Empieza la cuenta regresiva hacia la verdadera cuarentena. El pico de los contagios se espera para la primera semana de mayo y el epicentro de la lucha contra el virus será el Gran Buenos Aires.
La primera sentencia brutal es que se invierte la carga de la prueba: todos tenemos coronavirus, excepto que se demuestre lo contrario.
La segunda es que la guerra es contra un enemigo invisible que acecha desde la banalidad de un estornudo casual y se propaga a velocidad supersónica, haciendo estragos en sistemas de salud del primer mundo.
La tercera es que el virus se prepara para estallar en la Argentina a principios de mayo, según todas las previsiones oficiales. Y que para eso faltan 40 días. Planificar esa batalla es la verdadera cuarentena que está empezando en estas horas.
Cuarenta días son un suspiro para equipar al conurbano profundo de más centros de atención efectivos, respiradores, médicos y enfermeros listos para una epidemia que la Argentina no conoce desde 1871, cuando la fiebre amarilla mató al 8 por ciento de los porteños.
Pero a su vez son una eternidad para el changarín que ya hace más de dos semanas que no vende alfajores, encendedores, revistas de crucigramas ni pilas en los trenes, ni en los semáforos, ni en ningún lado. Para esa porción enorme de la economía informal que pelea el peso día a día, la batalla empezó muy cuesta abajo.

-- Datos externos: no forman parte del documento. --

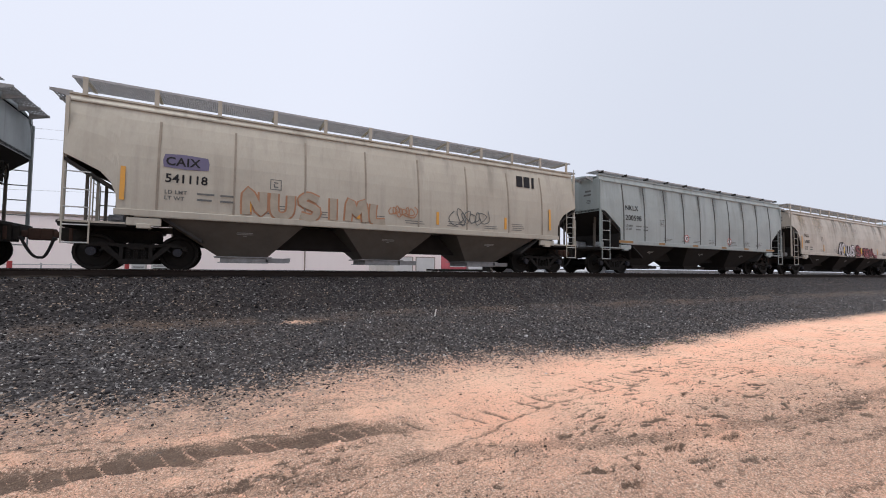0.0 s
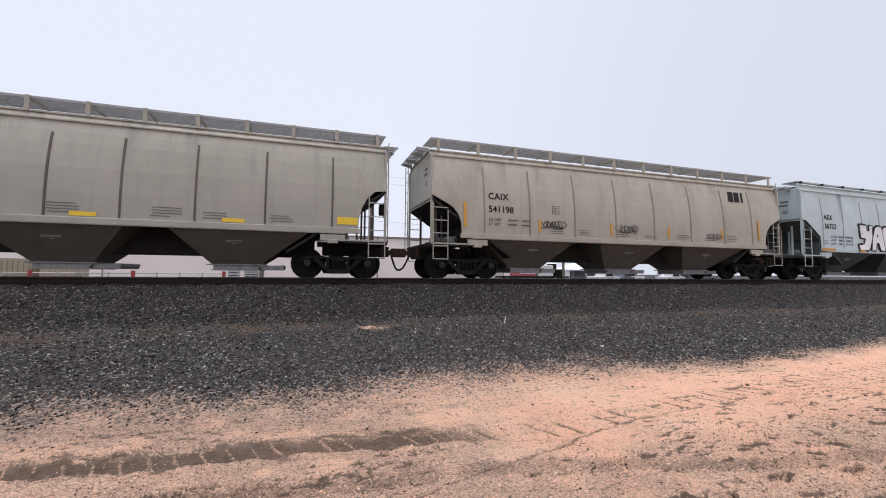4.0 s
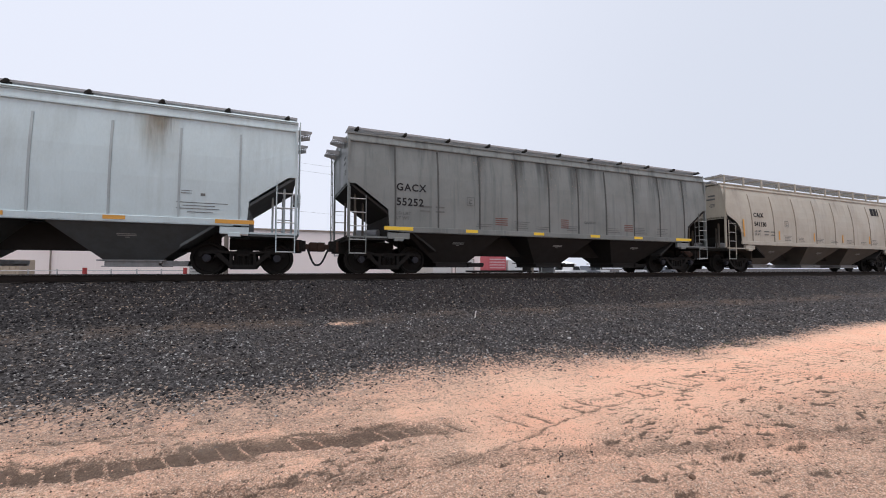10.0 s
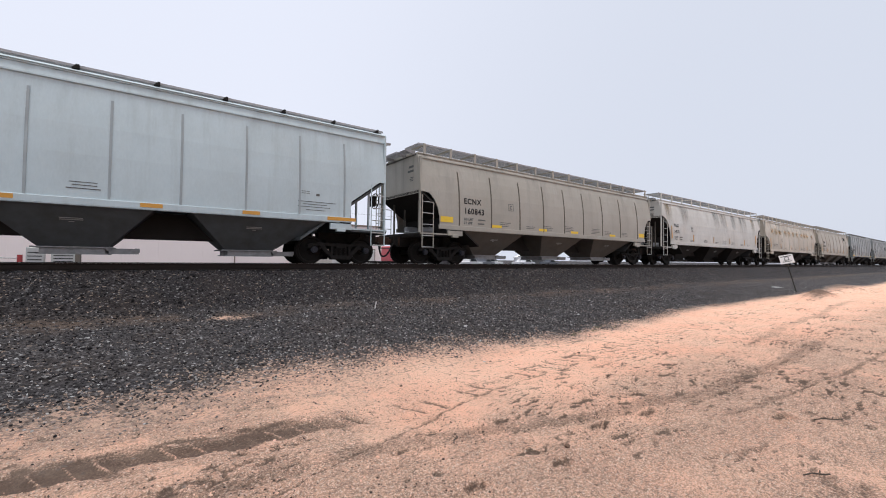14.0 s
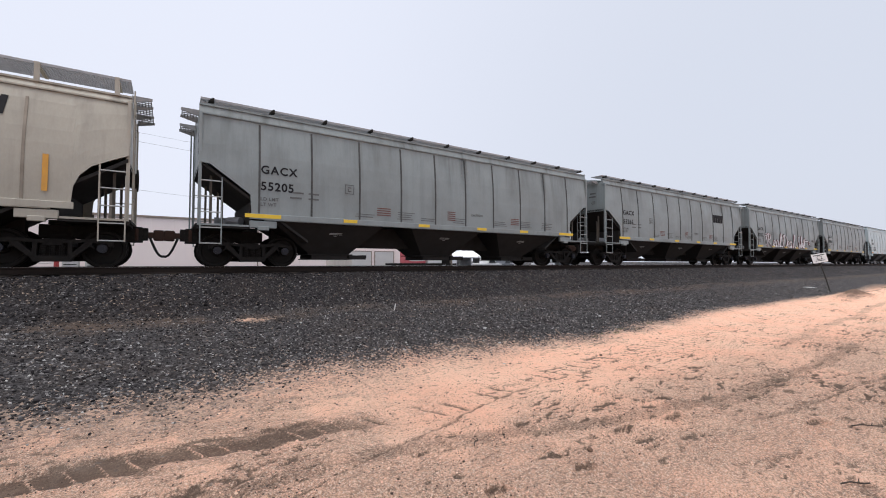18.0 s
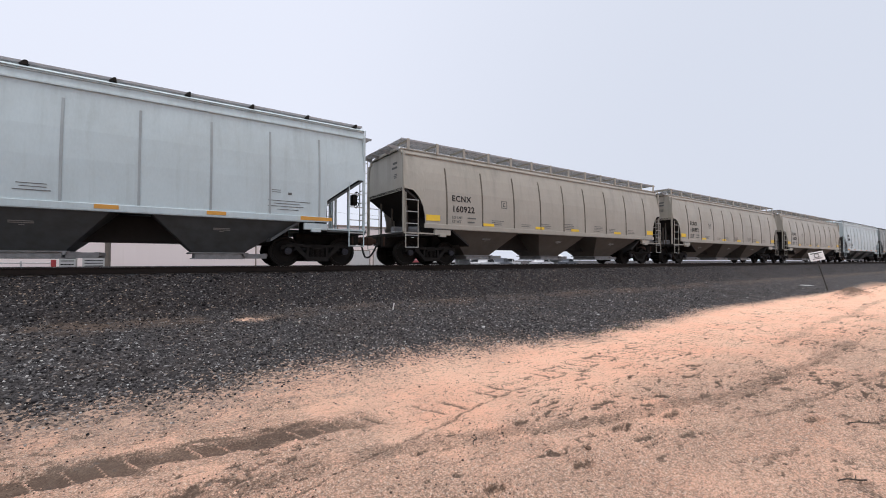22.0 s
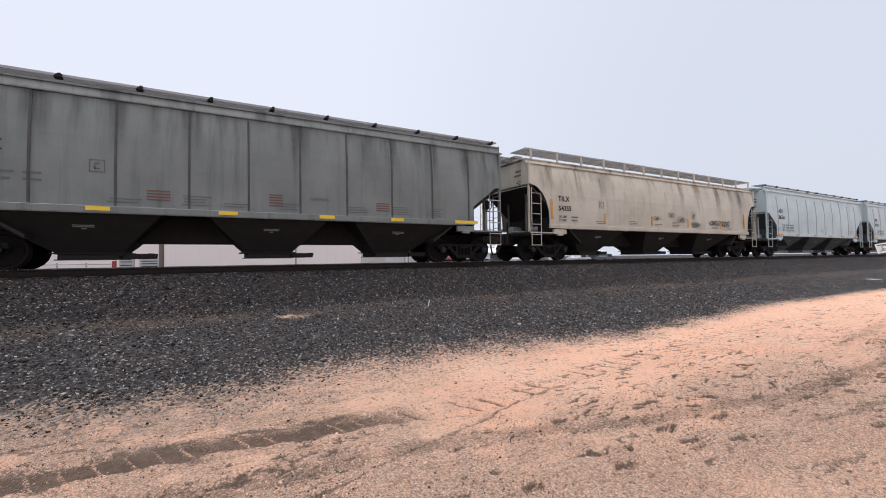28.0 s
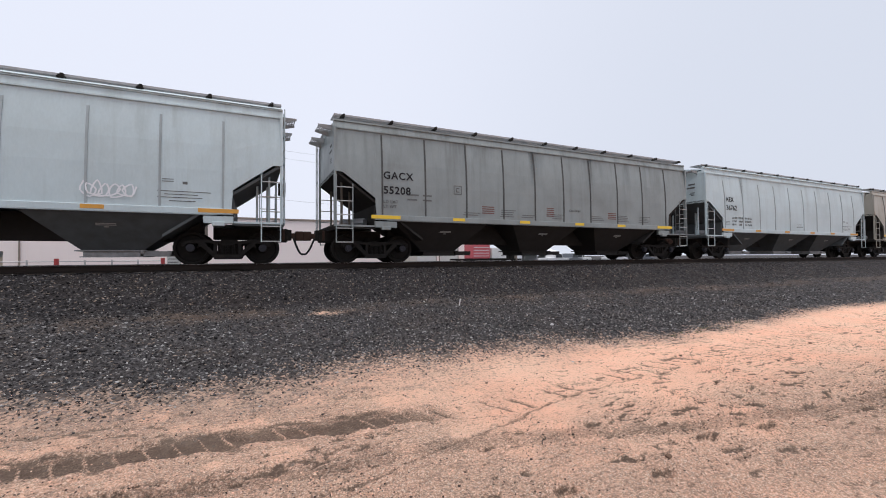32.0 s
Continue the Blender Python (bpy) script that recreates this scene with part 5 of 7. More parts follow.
def letter_car(car, code, mark, number, extras):
    k = KINDS[code]
    L = k["L"]
    x, z1, z0, s1, s0 = MARKS["N" if mark == "NKLX" else code]
    soft = code in "T"
    sp = 1.16 if code in "GE" else 1.03 if code == "S" else 1.08
    if mark:
        part("lettering", text_mesh(mark, s1, INK, s1 * 0.022, 0, sp), None, car, at=on_side(k, x, z1))
    if number:
        part("lettering", text_mesh(number, s0, INK, s0 * 0.022, 0, 1.26 if code == "S" else sp - 0.05), None, car, at=on_side(k, x, z0))
    if code == "A":
        part("lettering", text_mesh("LD LMT  225100   102100 KG\nLT WT    60900     27600 KG\nCU FT     5400       153 CU M", 0.135, INK_SOFT, 0.002, 0, 1.0, 1.25), None, car, at=on_side(k, 2.0, 2.02))
        part("stencil", stock("A1", lambda: mesh_of("stencil", bars([(1.44, 1.72, 0.38, 0.02), (1.5, 1.79, 0.3, 0.018), (1.44, 1.86, 0.38, 0.018), (8.0, 1.72, 0.62, 0.022), (8.1, 1.80, 0.45, 0.018), (8.05, 1.87, 0.5, 0.018), (13.2, 1.75, 1.0, 0.018), (13.35, 1.83, 0.75, 0.018), (13.2, 1.91, 1.2, 0.018), (13.45, 1.66, 0.6, 0.018), (13.75, 2.11, 0.11, 0.07), (13.3, 2.16, 0.25, 0.016), (13.3, 2.22, 0.25, 0.016)]), INK_SOFT)), None, car, at=on_side(k, 0, 0, 0.006))
    else:
        lines = []
        low = 0.26 if code == "E" else 0.30
        for q in range(3 if code == "S" else 2):
            zz = z0 - low - q * 0.155
            lines.append((x + 0.72, zz + 0.02, 0.40 - 0.06 * q, 0.05))
            if code in "GC":
                lines.append((x + 1.26, zz + 0.02, 0.32, 0.05))

        words_ = "LD LMT\nLT WT\nCU FT" if code == "S" else "LD LMT\nLT WT"
        part("lettering", text_mesh(words_, 0.135, INK_SOFT, 0.003, 0, 1.1, 1.15), None, car, at=on_side(k, x, z0 - low, 0.012, 0.12))
        part("stencil", stock(code + "1", lambda: mesh_of("stencil", bars([l_ for l_ in lines if l_[1] > 1.62]), INK_SOFT)), None, car, at=on_side(k, 0, 0, 0.006) if code in "GS" else on_side(k, 0, 1.55, 0.03) @ Matrix.Translation((0, 0, -1.55)))
        r = random.Random(len(code) * 7 + ord(code))
        rows_ = []
        for i in range(7):
            xx = 4.0 + i * (L - 6) / 7 + r.uniform(-0.3, 0.5)
            for q in range(r.choice((2, 3, 4))):
                rows_.append((xx + r.uniform(0, 0.08), 1.62 + q * 0.075, r.uniform(0.45, 0.7), 0.022))
        part("stencil", stock(code + "2", lambda: mesh_of("stencil", bars(rows_), INK_SOFT)), None, car, at=on_side(k, 0, 0, 0.006))
        fx = x + (2.5 if code != "S" else 99)
        if fx < 50:
            part("stencil_frame", stock(code + "3", lambda: mesh_of("stencil_frame", bars([(0, 0, 0.30, 0.02), (0, 0.28, 0.30, 0.02), (0, 0, 0.02, 0.30), (0.28, 0, 0.02, 0.30), (0.09, 0.19, 0.12, 0.03), (0.09, 0.07, 0.03, 0.1), (0.09, 0.07, 0.12, 0.03)]), INK_SOFT)), None, car, at=on_side(k, fx, 2.32, 0.008, 0.3))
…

Mientras el Ejército reparte alimentos y se monta un hospital de campaña en Campo de Mayo con capacidad para atender a 100 personas cada 15 minutos, Berni prepara a la Policía Bonaerense para otro escenario: ya hay diez puestos de comando en zonas estratégicas del GBA con 200 policías de élite cada uno, listos para actuar rápido si la situación en algunos barrios aislados muta hacia el desborde social.